Elise and Trinity founded Northern Kentucky Inclusive Students In Education as a nonprofit educational initiative specializing in diversity, equity and inclusion for college and career readiness. Students participate on Saturdays for the whole year and it only costs $50. They go on field trips, learn history and hear from guest speakers with lived experience.
“I try to give them those histories that they’re not taught in school,” Elise said. These are histories that Elise has the credentials to teach but remain underutilized in public education. NISE starts the education with understanding intersectionality, because when you show students how someone they love may fit into a marginalized group, then everything they learn from there becomes more relatable.
Elise’s tenacity and persistence makes sure that children are educated in a way that prepares them to thrive in our diverse global society.
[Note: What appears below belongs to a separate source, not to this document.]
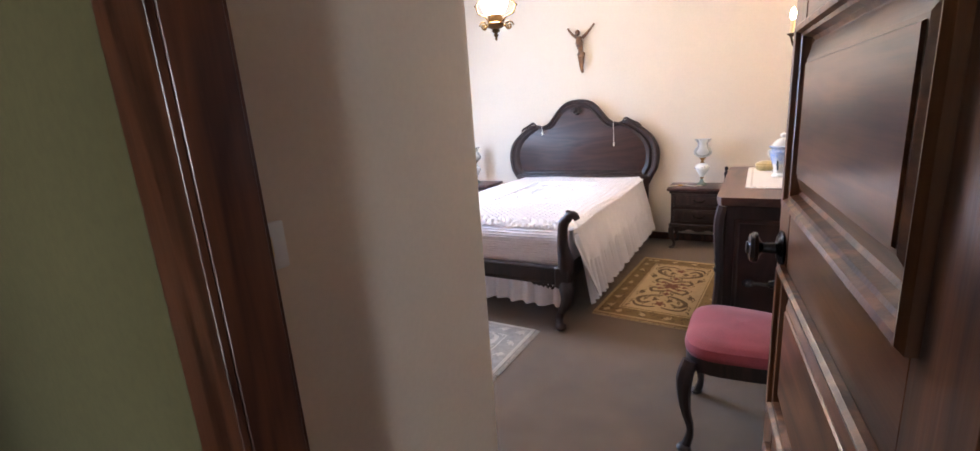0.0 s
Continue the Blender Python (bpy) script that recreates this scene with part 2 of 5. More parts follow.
def part(name, bm, material, parent, label="", smooth=True):
    ob = new(name, mesh(name, bm, material, smooth))
    ob.parent = parent
    return tagged(ob, label)


def thing(name, at, label, category, rz=0, group="", kind=""):
    ob = new(name)
    ob.empty_display_size = 0.1
    ob.matrix_world = pose(*at, 0, 0, rz)
    return tagged(ob, label, category, group, kind)


def setting(name, bm, material, label="", category="", smooth=False):
    return tagged(new(name, mesh(name, bm, material, smooth)), label, category, "", "structure")


def B(*a, **k):
    return box(bmesh.new(), *a, **k)


# ---- shell of the bedroom ----
WEST, EAST, NORTH, SOUTH, CEILZ = -3.43, 0.45, 4.82, 1.165, 2.89
WY0, WY1, WZ0, WZ1 = 2.19, 3.735, 0.955, 2.155      # window opening
setting("floor", B(WEST - 0.4, EAST + 0.3, -1.2, NORTH + 0.3, -0.2, 0), CARPET, "short-pile brown-grey fitted carpet, lightly worn", "carpet")
bm = bmesh.new()
for a in ((0.17, WY0, -0.2, 3.1), (WY1, NORTH + 0.3, -0.2, 3.1), (WY0, WY1, -0.2, WZ0), (WY0, WY1, WZ1, 3.1)):
    box(bm, WEST - 0.42, WEST, a[0], a[1], a[2], a[3])
setting("wall_west", bm, PLASTER, "cream painted plaster wall with deep window opening", "wall")
setting("wall_north", B(WEST, EAST, NORTH, NORTH + 0.25, -0.2, 3.1), PLASTER, "cream painted plaster wall behind the bed", "wall")
setting("wall_east", B(EAST, EAST + 0.25, 0.27, NORTH + 0.25, -0.2, 3.1), PLASTER, "cream painted plaster wall behind the dresser", "wall")
bm = bmesh.new()
box(bm, WEST, -2.37, SOUTH - 0.6, SOUTH, -0.2, 3.1)
box(bm, -2.37, -0.80, SOUTH - 0.6, SOUTH, -0.2, 0.20)
box(bm, -2.37, -0.80, SOUTH - 0.6, SOUTH, 2.09, 3.1)
box(bm, -2.37, -0.80, SOUTH - 0.62, SOUTH - 0.6, 0.20, 2.09)
setting("wall_south", bm, PLASTER, "cream painted plaster wall around built-in wardrobe", "wall")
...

It’s why she has also received the Smith-Wilson Award for Civil and Human Rights in Education. It’s why she was the 2024 Innovative Teacher Award Winner for Northern Kentucky, and why she was also named a 2024 Upstander Awards Finalist by The Nancy and David Wolf Holocaust and Humanity Center.
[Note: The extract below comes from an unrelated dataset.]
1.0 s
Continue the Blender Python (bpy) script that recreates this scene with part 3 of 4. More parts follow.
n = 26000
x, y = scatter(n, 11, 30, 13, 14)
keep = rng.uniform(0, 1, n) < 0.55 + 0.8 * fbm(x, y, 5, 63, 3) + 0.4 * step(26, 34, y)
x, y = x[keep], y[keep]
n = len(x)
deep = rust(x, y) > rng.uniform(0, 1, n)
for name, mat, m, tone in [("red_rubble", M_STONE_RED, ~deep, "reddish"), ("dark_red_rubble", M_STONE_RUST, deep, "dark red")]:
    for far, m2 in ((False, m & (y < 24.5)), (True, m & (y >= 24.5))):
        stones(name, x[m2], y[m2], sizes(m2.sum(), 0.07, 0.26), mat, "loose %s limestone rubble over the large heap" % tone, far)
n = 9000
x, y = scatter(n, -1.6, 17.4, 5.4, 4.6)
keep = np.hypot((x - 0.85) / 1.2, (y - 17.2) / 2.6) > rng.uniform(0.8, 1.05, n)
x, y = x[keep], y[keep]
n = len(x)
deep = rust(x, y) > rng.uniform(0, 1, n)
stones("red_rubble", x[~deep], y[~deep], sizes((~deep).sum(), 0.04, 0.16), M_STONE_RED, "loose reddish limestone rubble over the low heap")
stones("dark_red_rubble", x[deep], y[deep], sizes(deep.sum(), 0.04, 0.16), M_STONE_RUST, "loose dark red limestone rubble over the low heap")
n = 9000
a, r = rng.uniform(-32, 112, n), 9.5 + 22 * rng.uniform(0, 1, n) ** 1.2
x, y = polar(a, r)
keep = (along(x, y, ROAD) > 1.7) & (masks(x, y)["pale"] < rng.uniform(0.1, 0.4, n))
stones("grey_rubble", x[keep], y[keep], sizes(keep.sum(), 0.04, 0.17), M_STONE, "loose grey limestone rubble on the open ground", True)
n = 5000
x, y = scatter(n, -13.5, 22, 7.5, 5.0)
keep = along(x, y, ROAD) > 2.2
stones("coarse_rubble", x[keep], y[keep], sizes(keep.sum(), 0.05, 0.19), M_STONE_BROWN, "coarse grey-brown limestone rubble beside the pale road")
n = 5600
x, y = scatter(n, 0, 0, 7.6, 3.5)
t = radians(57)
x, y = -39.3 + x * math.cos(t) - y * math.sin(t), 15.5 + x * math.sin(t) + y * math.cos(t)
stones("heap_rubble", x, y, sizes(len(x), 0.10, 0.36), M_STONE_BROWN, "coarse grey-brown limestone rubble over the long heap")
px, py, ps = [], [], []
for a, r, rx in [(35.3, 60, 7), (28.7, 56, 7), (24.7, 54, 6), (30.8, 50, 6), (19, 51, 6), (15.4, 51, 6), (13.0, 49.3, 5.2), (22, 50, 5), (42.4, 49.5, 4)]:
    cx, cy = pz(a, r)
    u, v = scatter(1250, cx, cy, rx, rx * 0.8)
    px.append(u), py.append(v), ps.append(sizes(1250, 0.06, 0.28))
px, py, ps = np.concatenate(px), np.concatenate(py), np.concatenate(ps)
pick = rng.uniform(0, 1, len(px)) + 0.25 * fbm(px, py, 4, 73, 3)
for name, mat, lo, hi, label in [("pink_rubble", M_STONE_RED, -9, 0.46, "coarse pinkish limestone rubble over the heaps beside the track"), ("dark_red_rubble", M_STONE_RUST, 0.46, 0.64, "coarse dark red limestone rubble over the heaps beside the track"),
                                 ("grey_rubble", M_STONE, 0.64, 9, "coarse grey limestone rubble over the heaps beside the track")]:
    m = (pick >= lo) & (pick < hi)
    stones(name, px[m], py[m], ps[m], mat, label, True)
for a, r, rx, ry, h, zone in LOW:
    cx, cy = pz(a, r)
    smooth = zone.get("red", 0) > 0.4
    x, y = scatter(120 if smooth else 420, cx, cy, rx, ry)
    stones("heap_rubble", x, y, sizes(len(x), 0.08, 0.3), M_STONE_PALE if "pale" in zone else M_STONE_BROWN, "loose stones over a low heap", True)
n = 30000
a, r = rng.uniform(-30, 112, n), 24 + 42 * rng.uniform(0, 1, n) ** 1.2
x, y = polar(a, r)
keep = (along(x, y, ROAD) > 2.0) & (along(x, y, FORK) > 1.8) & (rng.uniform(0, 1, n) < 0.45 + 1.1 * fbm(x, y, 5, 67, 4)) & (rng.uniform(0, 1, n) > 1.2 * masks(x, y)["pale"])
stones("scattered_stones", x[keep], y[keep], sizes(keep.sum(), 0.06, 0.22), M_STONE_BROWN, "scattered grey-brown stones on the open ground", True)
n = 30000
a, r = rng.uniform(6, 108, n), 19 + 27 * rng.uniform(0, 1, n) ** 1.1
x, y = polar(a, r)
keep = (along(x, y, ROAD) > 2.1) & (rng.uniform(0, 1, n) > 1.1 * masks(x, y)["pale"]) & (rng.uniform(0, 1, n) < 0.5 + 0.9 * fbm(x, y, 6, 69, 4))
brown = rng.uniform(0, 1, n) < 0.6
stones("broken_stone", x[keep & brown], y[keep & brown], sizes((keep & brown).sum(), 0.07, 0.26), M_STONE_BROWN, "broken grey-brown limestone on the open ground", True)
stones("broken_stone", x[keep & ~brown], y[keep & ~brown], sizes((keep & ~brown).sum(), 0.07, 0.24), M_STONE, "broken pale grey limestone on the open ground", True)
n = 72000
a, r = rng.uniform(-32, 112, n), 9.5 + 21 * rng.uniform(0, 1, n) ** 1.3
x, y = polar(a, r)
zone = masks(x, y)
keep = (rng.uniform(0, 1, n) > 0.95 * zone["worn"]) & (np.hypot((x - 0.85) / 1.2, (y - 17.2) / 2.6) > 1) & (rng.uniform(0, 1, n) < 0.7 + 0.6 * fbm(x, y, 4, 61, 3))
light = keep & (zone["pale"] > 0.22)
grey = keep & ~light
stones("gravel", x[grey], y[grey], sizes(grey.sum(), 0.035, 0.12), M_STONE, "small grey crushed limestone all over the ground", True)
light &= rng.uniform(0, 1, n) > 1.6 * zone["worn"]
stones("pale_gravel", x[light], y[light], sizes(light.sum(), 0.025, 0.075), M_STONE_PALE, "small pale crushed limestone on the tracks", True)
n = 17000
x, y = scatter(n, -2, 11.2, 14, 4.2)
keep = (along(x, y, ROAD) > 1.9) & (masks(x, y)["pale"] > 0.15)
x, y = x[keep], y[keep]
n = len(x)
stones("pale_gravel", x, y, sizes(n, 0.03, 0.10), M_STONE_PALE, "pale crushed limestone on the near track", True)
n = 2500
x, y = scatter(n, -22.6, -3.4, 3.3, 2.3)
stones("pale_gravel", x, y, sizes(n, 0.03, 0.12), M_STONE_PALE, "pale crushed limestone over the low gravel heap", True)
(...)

NISE goes into the community with programming and volunteering opportunities for both kids and adults. That combination of classroom plus experiential education truly honors what it means to value diversity, equity and inclusion.
Elise does all of this while still teaching business and leadership courses at Highlands High School. When she was hired in 2012, she was the school’s first Black teacher.
She keeps her nonprofit organization separate, but that doesn’t mean that she isn’t open with her students. She’s not afraid of hard conversations. She knows kids are curious and she also stresses to her students that “everybody doesn’t have the same thought process as you or your family, and that’s OK. True diversity makes room for all perspectives.
That’s hard to remember when legislation is chipping away at anything related to diversity, equity and inclusion. The political sentiment these days is to cancel, not include. I asked Elise what kept her going after her social equity class was shut down. She said, “I’m a mother of a Black son, and so he is essentially my ‘why’… and when your ‘why’ is someone who is marginalized, you can’t just sit and hope that someone else is going to do it.”